Print exactly the part opening with the line containing "5. More parts follow." and closing with the line containing "seed=3, chips=0.012, chip_freq=9.0)", with both of those lines included.
** begin Input data **
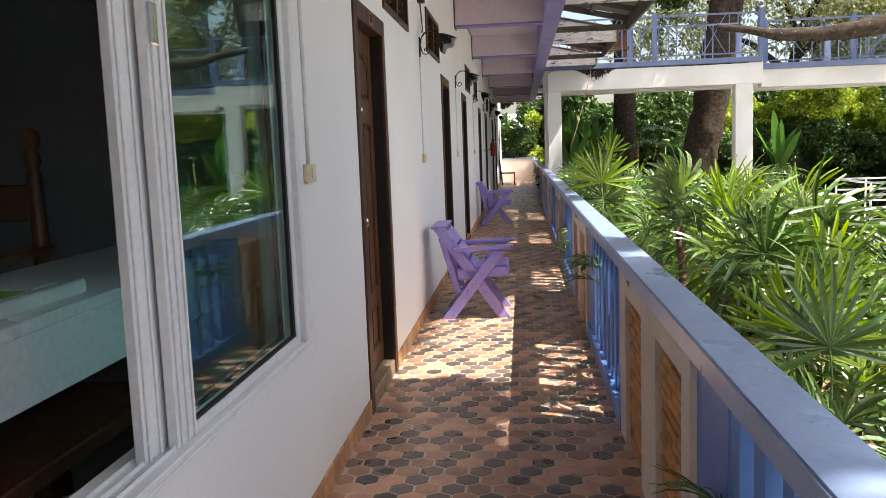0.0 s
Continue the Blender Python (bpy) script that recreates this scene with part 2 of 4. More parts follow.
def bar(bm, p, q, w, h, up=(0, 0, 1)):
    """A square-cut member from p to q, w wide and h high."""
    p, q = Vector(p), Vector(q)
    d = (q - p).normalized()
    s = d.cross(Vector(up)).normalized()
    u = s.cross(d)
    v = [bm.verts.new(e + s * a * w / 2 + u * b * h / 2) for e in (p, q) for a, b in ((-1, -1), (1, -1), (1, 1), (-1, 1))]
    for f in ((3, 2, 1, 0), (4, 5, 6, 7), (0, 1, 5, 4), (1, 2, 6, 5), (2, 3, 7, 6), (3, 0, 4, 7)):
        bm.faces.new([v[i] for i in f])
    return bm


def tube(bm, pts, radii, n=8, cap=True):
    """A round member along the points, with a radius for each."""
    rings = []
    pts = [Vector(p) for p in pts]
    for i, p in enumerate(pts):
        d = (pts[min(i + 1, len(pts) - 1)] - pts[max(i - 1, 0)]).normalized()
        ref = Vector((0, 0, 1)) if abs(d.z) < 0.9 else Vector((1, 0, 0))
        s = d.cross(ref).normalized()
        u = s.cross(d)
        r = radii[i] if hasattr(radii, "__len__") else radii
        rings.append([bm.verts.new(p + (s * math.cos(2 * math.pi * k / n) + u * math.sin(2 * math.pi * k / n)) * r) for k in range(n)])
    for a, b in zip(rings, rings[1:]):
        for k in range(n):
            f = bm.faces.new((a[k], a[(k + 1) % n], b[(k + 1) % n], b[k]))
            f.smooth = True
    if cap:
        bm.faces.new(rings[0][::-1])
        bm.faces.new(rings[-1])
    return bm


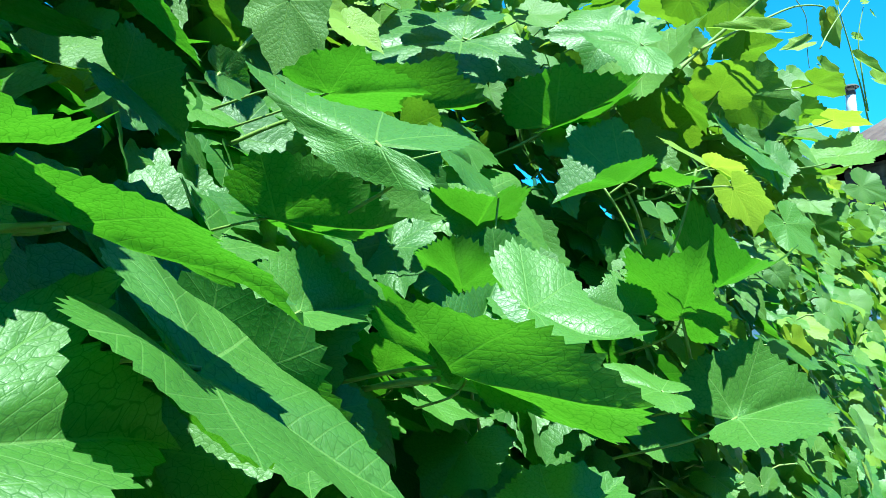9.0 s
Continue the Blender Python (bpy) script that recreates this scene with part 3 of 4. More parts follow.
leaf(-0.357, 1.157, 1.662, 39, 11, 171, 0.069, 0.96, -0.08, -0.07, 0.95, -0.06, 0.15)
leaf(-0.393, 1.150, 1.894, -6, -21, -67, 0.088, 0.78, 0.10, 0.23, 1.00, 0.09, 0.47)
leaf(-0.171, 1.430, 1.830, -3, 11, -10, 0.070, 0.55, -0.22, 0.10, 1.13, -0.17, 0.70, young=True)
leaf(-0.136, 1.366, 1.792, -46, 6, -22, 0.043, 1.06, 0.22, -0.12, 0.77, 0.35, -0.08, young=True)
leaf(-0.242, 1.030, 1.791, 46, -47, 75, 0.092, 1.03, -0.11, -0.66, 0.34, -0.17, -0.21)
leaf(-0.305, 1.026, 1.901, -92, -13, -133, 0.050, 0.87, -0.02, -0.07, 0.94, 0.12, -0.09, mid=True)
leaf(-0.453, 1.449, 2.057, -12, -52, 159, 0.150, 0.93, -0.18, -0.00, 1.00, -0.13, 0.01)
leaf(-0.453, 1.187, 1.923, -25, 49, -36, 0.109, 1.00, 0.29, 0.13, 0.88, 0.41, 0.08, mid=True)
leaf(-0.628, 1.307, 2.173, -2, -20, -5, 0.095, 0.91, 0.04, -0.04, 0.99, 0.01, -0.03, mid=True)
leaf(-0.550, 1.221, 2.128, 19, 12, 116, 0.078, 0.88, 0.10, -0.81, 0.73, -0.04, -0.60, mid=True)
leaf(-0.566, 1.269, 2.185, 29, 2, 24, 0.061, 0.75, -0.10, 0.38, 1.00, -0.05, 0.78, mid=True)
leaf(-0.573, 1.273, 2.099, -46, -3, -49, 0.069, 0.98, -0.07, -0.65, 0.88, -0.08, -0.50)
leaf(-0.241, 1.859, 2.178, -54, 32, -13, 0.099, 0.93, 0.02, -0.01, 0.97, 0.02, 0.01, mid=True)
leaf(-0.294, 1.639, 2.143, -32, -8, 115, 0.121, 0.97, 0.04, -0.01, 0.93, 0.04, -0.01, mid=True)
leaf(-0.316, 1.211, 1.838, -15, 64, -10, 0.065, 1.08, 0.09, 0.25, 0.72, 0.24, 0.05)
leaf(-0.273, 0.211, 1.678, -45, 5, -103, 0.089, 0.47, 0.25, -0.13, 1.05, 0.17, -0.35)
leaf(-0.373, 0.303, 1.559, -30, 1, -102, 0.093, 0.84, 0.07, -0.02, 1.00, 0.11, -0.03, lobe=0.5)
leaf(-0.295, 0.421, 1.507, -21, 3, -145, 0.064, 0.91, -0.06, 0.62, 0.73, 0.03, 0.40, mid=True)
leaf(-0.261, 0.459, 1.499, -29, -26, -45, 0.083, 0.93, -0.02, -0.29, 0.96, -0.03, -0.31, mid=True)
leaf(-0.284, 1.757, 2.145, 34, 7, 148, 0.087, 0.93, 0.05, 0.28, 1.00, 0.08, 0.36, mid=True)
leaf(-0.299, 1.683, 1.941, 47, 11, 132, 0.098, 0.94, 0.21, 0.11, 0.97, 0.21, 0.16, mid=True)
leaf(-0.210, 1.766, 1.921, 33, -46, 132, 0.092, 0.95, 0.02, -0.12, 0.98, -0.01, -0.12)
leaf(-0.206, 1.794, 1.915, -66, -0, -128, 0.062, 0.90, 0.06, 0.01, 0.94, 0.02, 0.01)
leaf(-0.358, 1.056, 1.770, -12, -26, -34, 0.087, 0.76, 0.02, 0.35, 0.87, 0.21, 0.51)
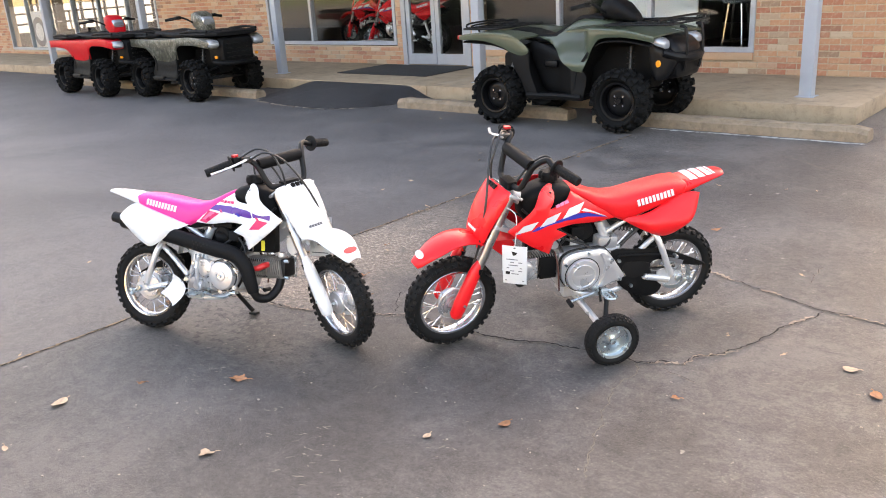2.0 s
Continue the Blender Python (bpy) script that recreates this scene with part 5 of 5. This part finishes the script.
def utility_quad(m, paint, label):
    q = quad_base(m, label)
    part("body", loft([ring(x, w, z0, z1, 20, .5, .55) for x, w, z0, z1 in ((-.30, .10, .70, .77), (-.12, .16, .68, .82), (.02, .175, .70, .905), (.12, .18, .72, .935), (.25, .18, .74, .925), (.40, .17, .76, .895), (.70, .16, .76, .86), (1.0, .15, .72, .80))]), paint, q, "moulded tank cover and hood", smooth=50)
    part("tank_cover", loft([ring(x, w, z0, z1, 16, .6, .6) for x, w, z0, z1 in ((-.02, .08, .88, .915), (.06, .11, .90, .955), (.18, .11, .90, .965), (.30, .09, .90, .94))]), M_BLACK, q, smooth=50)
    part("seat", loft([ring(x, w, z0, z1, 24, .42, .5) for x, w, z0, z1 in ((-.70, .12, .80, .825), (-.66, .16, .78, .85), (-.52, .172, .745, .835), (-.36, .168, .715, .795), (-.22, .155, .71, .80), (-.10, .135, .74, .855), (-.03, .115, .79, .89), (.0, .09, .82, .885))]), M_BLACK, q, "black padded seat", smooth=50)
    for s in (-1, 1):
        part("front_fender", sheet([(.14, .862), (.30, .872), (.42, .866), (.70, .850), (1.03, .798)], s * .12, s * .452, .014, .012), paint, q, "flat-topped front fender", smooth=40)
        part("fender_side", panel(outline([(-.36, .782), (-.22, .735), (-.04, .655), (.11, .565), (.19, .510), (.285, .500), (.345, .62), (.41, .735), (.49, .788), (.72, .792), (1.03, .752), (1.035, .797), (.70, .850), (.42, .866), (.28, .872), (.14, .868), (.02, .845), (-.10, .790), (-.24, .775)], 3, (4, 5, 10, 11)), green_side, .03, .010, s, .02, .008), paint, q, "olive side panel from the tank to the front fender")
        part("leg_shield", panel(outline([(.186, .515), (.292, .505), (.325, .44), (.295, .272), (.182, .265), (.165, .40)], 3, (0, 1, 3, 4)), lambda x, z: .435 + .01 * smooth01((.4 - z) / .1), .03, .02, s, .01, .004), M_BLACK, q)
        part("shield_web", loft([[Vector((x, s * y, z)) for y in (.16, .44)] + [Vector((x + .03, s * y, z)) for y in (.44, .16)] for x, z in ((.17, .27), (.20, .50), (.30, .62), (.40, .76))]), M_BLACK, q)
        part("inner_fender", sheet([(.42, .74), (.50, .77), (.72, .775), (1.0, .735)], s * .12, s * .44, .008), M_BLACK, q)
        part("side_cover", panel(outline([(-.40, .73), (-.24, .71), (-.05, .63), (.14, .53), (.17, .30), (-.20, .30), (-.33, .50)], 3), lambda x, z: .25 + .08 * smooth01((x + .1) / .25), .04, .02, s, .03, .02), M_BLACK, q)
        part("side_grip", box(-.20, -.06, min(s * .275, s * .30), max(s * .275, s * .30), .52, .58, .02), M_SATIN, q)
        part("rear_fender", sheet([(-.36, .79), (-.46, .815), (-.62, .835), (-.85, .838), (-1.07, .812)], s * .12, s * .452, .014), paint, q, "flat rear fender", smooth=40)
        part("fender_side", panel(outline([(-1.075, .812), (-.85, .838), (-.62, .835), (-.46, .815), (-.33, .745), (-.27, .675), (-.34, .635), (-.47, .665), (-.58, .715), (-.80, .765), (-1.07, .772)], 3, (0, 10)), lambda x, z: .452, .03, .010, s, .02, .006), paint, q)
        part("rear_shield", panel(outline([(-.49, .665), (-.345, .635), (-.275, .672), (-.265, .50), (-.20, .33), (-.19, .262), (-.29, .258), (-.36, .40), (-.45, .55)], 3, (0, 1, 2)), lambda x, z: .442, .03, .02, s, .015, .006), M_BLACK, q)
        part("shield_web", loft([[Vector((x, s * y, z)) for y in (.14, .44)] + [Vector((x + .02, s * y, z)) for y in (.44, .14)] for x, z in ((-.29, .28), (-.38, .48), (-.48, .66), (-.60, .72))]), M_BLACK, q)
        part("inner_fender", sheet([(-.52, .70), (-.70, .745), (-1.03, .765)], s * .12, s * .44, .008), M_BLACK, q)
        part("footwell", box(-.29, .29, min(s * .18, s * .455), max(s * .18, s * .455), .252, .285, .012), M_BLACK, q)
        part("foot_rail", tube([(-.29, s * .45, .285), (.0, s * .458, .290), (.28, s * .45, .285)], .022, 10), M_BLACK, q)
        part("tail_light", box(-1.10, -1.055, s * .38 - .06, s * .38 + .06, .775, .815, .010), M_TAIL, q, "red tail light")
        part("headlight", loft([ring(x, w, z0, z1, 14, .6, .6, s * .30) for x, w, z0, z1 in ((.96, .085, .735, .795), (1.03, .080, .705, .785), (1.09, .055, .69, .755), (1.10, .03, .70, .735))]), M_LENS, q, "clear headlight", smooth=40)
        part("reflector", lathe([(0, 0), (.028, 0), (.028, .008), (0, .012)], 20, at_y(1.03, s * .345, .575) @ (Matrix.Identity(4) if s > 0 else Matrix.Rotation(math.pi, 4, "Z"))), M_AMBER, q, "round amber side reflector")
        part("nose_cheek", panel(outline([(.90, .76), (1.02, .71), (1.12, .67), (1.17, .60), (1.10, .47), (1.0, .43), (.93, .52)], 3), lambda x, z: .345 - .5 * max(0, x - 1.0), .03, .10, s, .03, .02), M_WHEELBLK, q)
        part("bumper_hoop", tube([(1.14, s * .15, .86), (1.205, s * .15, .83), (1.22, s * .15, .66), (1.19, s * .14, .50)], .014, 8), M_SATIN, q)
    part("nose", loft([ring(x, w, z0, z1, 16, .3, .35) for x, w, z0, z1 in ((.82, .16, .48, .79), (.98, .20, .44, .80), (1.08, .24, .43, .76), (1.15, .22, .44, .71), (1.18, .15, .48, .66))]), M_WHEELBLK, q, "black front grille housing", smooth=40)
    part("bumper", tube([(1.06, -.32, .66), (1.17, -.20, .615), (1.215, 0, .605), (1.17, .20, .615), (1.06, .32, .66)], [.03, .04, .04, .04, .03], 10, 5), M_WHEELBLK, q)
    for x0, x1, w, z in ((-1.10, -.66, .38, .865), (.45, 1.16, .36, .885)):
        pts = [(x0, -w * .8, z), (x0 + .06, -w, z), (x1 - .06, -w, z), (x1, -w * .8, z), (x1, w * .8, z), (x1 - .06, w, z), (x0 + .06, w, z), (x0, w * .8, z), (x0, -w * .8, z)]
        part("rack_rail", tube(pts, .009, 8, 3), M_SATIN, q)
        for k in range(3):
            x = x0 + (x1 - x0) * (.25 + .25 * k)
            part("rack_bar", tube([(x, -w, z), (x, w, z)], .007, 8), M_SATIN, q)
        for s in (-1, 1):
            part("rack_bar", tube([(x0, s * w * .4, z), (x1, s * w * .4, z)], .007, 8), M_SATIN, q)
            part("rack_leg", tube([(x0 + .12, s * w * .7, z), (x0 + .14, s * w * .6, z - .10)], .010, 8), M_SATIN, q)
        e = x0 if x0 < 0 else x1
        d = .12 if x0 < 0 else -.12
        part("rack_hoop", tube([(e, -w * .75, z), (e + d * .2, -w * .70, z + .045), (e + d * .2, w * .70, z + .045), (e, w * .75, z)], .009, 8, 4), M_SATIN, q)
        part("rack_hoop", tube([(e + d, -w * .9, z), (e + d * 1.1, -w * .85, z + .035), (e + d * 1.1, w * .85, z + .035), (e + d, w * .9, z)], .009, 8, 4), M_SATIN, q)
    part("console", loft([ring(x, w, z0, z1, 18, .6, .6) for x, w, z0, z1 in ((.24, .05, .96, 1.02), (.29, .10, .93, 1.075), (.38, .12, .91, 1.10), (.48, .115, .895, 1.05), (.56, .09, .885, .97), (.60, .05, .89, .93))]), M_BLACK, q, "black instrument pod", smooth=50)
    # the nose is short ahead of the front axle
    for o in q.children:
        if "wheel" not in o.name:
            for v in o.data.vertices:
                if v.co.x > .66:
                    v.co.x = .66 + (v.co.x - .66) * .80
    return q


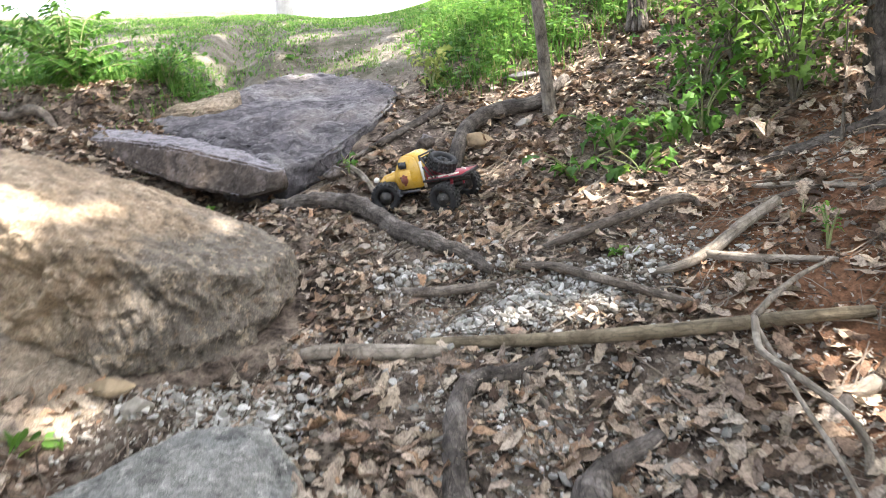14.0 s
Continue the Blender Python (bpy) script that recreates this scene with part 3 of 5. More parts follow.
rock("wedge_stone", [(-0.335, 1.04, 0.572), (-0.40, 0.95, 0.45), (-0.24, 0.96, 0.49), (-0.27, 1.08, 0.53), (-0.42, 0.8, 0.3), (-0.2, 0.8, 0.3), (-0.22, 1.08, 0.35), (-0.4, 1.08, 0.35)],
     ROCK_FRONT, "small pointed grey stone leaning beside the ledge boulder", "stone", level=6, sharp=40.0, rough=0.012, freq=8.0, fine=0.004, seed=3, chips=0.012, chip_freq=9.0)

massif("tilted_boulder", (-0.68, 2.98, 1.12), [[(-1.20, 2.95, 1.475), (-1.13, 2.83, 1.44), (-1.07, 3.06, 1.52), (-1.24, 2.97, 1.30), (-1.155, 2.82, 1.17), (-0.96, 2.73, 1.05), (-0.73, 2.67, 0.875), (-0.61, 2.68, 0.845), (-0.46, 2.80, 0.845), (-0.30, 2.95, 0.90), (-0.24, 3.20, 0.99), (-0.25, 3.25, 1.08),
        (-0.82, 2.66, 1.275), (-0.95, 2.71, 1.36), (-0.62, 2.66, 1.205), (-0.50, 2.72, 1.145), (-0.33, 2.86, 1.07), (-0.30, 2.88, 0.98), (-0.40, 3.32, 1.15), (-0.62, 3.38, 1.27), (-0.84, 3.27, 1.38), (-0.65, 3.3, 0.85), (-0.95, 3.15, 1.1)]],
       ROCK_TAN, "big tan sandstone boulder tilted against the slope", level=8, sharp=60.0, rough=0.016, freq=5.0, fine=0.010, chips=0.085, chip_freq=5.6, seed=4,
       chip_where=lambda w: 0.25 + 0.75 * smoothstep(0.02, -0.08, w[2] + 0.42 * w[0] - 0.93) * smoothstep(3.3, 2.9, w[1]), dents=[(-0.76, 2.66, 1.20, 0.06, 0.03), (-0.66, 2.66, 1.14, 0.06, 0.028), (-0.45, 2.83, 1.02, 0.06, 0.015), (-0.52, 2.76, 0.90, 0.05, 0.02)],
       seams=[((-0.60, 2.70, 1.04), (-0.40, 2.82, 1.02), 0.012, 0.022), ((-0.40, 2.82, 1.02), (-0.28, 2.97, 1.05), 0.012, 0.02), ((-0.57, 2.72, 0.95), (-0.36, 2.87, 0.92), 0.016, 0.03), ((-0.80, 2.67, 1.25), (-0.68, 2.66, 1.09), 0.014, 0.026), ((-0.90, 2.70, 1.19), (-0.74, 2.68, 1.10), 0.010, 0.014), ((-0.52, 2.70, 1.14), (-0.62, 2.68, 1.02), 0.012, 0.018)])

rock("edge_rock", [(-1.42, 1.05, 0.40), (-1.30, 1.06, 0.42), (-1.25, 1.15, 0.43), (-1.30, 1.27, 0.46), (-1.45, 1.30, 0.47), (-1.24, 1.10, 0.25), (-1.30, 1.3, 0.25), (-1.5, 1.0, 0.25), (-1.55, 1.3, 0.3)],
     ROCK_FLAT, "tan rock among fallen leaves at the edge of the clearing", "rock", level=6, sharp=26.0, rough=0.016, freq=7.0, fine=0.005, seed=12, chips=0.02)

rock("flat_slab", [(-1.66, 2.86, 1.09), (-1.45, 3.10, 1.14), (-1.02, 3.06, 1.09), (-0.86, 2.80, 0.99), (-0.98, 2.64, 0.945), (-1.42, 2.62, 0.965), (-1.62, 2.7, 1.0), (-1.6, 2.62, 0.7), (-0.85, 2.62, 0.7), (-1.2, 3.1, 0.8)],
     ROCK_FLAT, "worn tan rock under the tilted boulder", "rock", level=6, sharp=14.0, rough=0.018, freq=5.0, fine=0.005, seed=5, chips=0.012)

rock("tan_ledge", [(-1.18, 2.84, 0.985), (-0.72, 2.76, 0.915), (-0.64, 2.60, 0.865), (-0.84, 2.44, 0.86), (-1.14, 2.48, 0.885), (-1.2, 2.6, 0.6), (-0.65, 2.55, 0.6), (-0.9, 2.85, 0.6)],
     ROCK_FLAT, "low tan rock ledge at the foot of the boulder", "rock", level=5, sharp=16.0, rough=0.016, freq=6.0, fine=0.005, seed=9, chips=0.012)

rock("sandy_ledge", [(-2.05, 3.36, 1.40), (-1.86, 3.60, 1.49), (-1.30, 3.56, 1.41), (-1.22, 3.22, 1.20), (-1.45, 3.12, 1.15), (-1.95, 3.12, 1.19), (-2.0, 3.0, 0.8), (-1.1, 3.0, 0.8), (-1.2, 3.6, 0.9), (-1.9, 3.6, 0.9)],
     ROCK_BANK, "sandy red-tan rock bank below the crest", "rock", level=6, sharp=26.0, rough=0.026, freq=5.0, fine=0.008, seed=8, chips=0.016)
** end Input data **
● **Complete response**
Continue the Blender Python (bpy) script that recreates this scene with part 3 of 5. More parts follow.
rock("wedge_stone", [(-0.335, 1.04, 0.572), (-0.40, 0.95, 0.45), (-0.24, 0.96, 0.49), (-0.27, 1.08, 0.53), (-0.42, 0.8, 0.3), (-0.2, 0.8, 0.3), (-0.22, 1.08, 0.35), (-0.4, 1.08, 0.35)],
     ROCK_FRONT, "small pointed grey stone leaning beside the ledge boulder", "stone", level=6, sharp=40.0, rough=0.012, freq=8.0, fine=0.004, seed=3, chips=0.012, chip_freq=9.0)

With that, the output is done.